As a boy growing up in the townships of KwaZulu-Natal in the 1980s, when television was still a relatively new experience for many poor darkies, my favourite moments in front of the magic box were spent watching music programmes.

Apart from enjoying the music itself, I was guaranteed to meet my sweetheart.

I think a music programmer at the SABC had as much affection for the woman in question as I did. And if I knew who that contumelious nincompoop was I would have gone to meet him outside the gates of the public broadcaster and told him to stay away from my thambo-lam-leKentucky.

You see, every time Sade appeared on the screen and started pouting those lips of hers, singing Your Love Is King, I knew she was talking to me, exclusively.

When she'd throw her head back in ecstasy, singing Smooth Operator I knew she was thinking of me, thinking of the smooth moves the two of us would get into in the privacy of our mansion somewhere by the sea. Imagine my shock when I discovered that Folasade Adu, my Sade, was pregnant, and I'd had nothing to do with that!

I can hear you sniggering. This is no laughing matter, comrade. I cried real tears, I tell you.

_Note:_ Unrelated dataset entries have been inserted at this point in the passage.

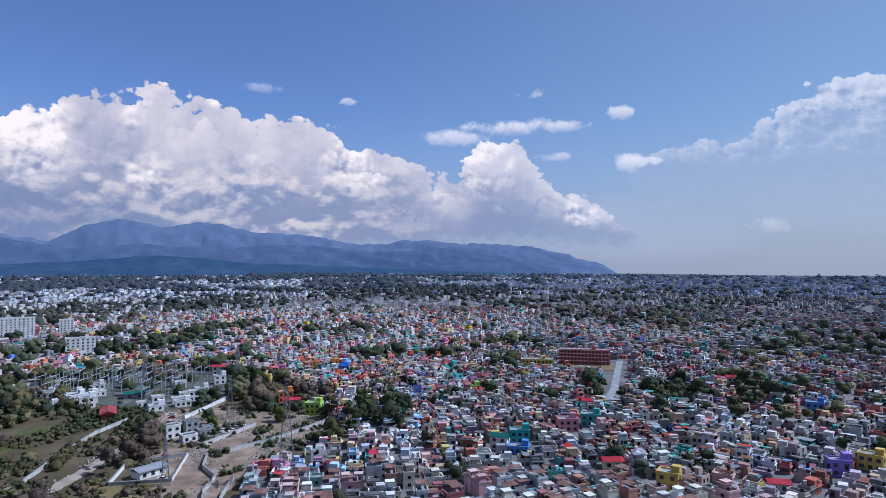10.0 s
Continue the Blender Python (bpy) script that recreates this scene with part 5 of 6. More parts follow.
WHITE_HOUSES_B = [(-197, 397, 7, 1), (-60, 362, 9, 2), (-28, 416, 10, 1), (247, 571, 12, 2), (286, 572, 11, 2), (305, 583, 10, 2), (68, 452, 10, 1), (36, 513, 14, 2), (88, 501, 12, 2), (190, 286, 8, 1), (270, 329, 10, 2),
                  (253, 350, 8, 1), (342, 331, 12, 1), (327, 295, 12, 2), (322, 283, 10, 2), (-92, 353, 9, 1), (-65, 342, 10, 1), (10, 481, 14, 2), (67, 550, 14, 2), (-14, 371, 8, 1), (33, 268, 7, 2), (31, 941, 12, 3)]
for k, (x, y, w, st) in enumerate(WHITE_HOUSES_A + WHITE_HOUSES_B):
    st = min(st, 2)
    block("white_house", x, y, facing(x, y) + (k * 37 % 50) - 25, w * 0.86, w * 0.5 + 2, st, "white_wall", "flat", "concrete",
          "white flat-roofed house standing among trees", "house", 3.4, group="white houses in the woods")
for x, y in ((-461, 478), (-459, 499), (-451, 510)):
    block("cream_block", x, y, facing(x, y) + 8, 13, 10, 4, "cream_wall", "flat", "concrete", "cream four-storey block rising from the woods", "apartment block", 3.2, group="cream blocks in the woods")
for x, y, w, mt in ((-317, 333, 15, "green_roof"), (-68, 270, 13, "pale_blue_roof"), (-19, 284, 9, "red_roof"), (150, 411, 12, "red_roof"), (214, 543, 14, "green_roof"), (46, 231, 17, "green_roof"), (125, 430, 9, "red_roof"), (155, 448, 9, "red_roof")):
    block("villa", x, y, facing(x, y) + 15, w, w * 0.7, 2 if mt == "pale_blue_roof" else 1, "white_wall", "gable", mt, "white villa with a hipped " + mt.split("_roof")[0].replace("_", " ") + " roof among trees", "villa", 3.0, 2.0, w * 0.2)
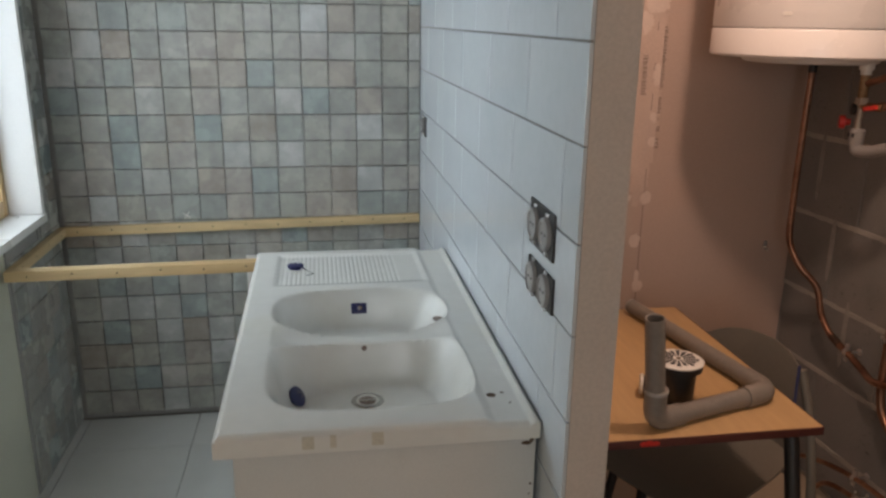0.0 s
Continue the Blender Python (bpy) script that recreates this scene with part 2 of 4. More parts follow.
M_STEEL = material("stainless", (0.55, 0.54, 0.52), 0.25, 1.0, var=0.1, bump=0.02)
M_DAB = material("pinkish_filler", (0.66, 0.555, 0.49), 0.85, fine=120, coarse=14, var=0.07, bump=0.2, dist=0.001, spec=0.3)
M_GARDEN = material("outside_paving", (0.42, 0.43, 0.42), 0.9, var=0.3, coarse=2)

# ---- mesh helpers ----


def bm_object(name, bm, mat, smooth=True):
    me = bpy.data.meshes.new(name)
    bmesh.ops.recalc_face_normals(bm, faces=bm.faces)
    bm.to_mesh(me)
    bm.free()
    me.materials.append(mat)
    if smooth:
        me.shade_smooth()
        me.set_sharp_from_angle(angle=radians(38))
    return new(name, me)


def part(name, bm, mat, parent, label="", smooth=True):
    ob = bm_object(name, bm, mat, smooth)
    ob.parent = parent
    if label:
        ob["label"] = label
    return ob


def thing(name, label, category, group=""):
    return tagged(new(name), label, category, group)


def structure(name, bm, mat, label, category="wall", smooth=False):
    return tagged(bm_object(name, bm, mat, smooth), label, category, kind="structure")


def box(a, b, bevel=0.0, bm=None, seg=2):
    bm = bm or bmesh.new()
    made = bmesh.ops.create_cube(bm, size=1.0)["verts"]
    for v in made:
        v.co = Vector([a[i] + (b[i] - a[i]) * (v.co[i] + 0.5) for i in range(3)])
    if bevel:
        edges = list({e for v in made for e in v.link_edges})
        bmesh.ops.bevel(bm, geom=edges, offset=bevel, segments=seg, affect="EDGES", profile=0.6)
    return bm


def rings(path, radii, seg=14, bm=None, caps=True, squash=None):
    """Sweep circles along a path with parallel frames."""
    bm = bm or bmesh.new()
    pts = [Vector(p) for p in path]
    if not hasattr(radii, "__len__"):
        radii = [radii] * len(pts)
    tang = [(pts[min(i + 1, len(pts) - 1)] - pts[max(i - 1, 0)]).normalized() for i in range(len(pts))]
    u = tang[0].orthogonal().normalized()
    rows = []
    for p, t, r in zip(pts, tang, radii):
        u = (u - t * u.dot(t)).normalized()
        w = t.cross(u)
        rows.append([bm.verts.new(p + (u * math.cos(a) + w * math.sin(a)) * r) for a in [2 * math.pi * k / seg for k in range(seg)]])
    for a, b in zip(rows, rows[1:]):
        for k in range(seg):
            bm.faces.new((a[k], a[(k + 1) % seg], b[(k + 1) % seg], b[k]))
    if caps:
        bm.faces.new(rows[0][::-1])
        bm.faces.new(rows[-1])
    return bm


def smooth_path(points, step=0.012):
    """A rounded line through the points (centripetal Catmull-Rom)."""
    p = [Vector(q) for q in points]
    p = [p[0] * 2 - p[1]] + p + [p[-1] * 2 - p[-2]]
    out = []
    for a, b, c, d in zip(p, p[1:], p[2:], p[3:]):
        n = max(2, int((c - b).length / step))
        ka, kb, kc = [max(1e-4, (y - x).length) ** 0.5 for x, y in ((a, b), (b, c), (c, d))]
        m1 = (c - b) + kb * ((b - a) / ka - (c - a) / (ka + kb))
        m2 = (c - b) + kb * ((d - c) / kc - (d - b) / (kb + kc))
        for i in range(n):
            s = i / n
            out.append((2 * s**3 - 3 * s**2 + 1) * b + (s**3 - 2 * s**2 + s) * m1 + (-2 * s**3 + 3 * s**2) * c + (s**3 - s**2) * m2)
    return out + [p[-2]]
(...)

I think I was in form 4, or today's grade 11.

I already had a girlfriend at our school but even she knew that she was playing second fiddle to Sade. When she saw my collection of Sade pictures, she took it in good humour, saying "Frederick, you're such a sweet boy. Such a dreamer. But you'll never meet this woman in your life, ever."

Needless to say, I never told her that I'd cried tears of anguish when I heard that Sade had allowed herself to be impregnated by some heartless, dishonest nincompoop when I was there, waiting for her, with all the love in my heart.

As fate would have it, I finally did meet Sade. Well, not exactly meet her, but share the same breathing space with her. And it was not at our mansion by the sea. The first time it was at a swanky restaurant in New York.

When our eyes locked I thought she was going to recognise me as the chap who had held hands with her in her dreams. But she simply frowned as if to say, "Whatchu lookin' at, you freak?"

So, I had to look away before she unleashed her bodyguards on me. I took solace in that I'd actually laid my eyes on her, in real life. The second time I saw her was at a press conference in Johannesburg. That time I did introduce myself. There was not a flicker of recognition in her eyes.

My high school girlfriend would probably not have believed me had I told her I'd met Sade twice. It's amazing to discover that more than 30 years after I had a crush on her, my heart still does a vosho dance whenever I see a picture of Sade.

I've been trying to get rid of her, to replace her with Beyonce. But her husband is from Brooklyn. I know boys from there are not shy with their guns.

So, dear Beyonce, when I saw you the other day at the Shawn Carter Foundation party and looked at your lips, I thought.

Ah, Beyonce, some things are better left to the imagination. I shall take solace in writing poems about you, Beyonce, Bey, Bey.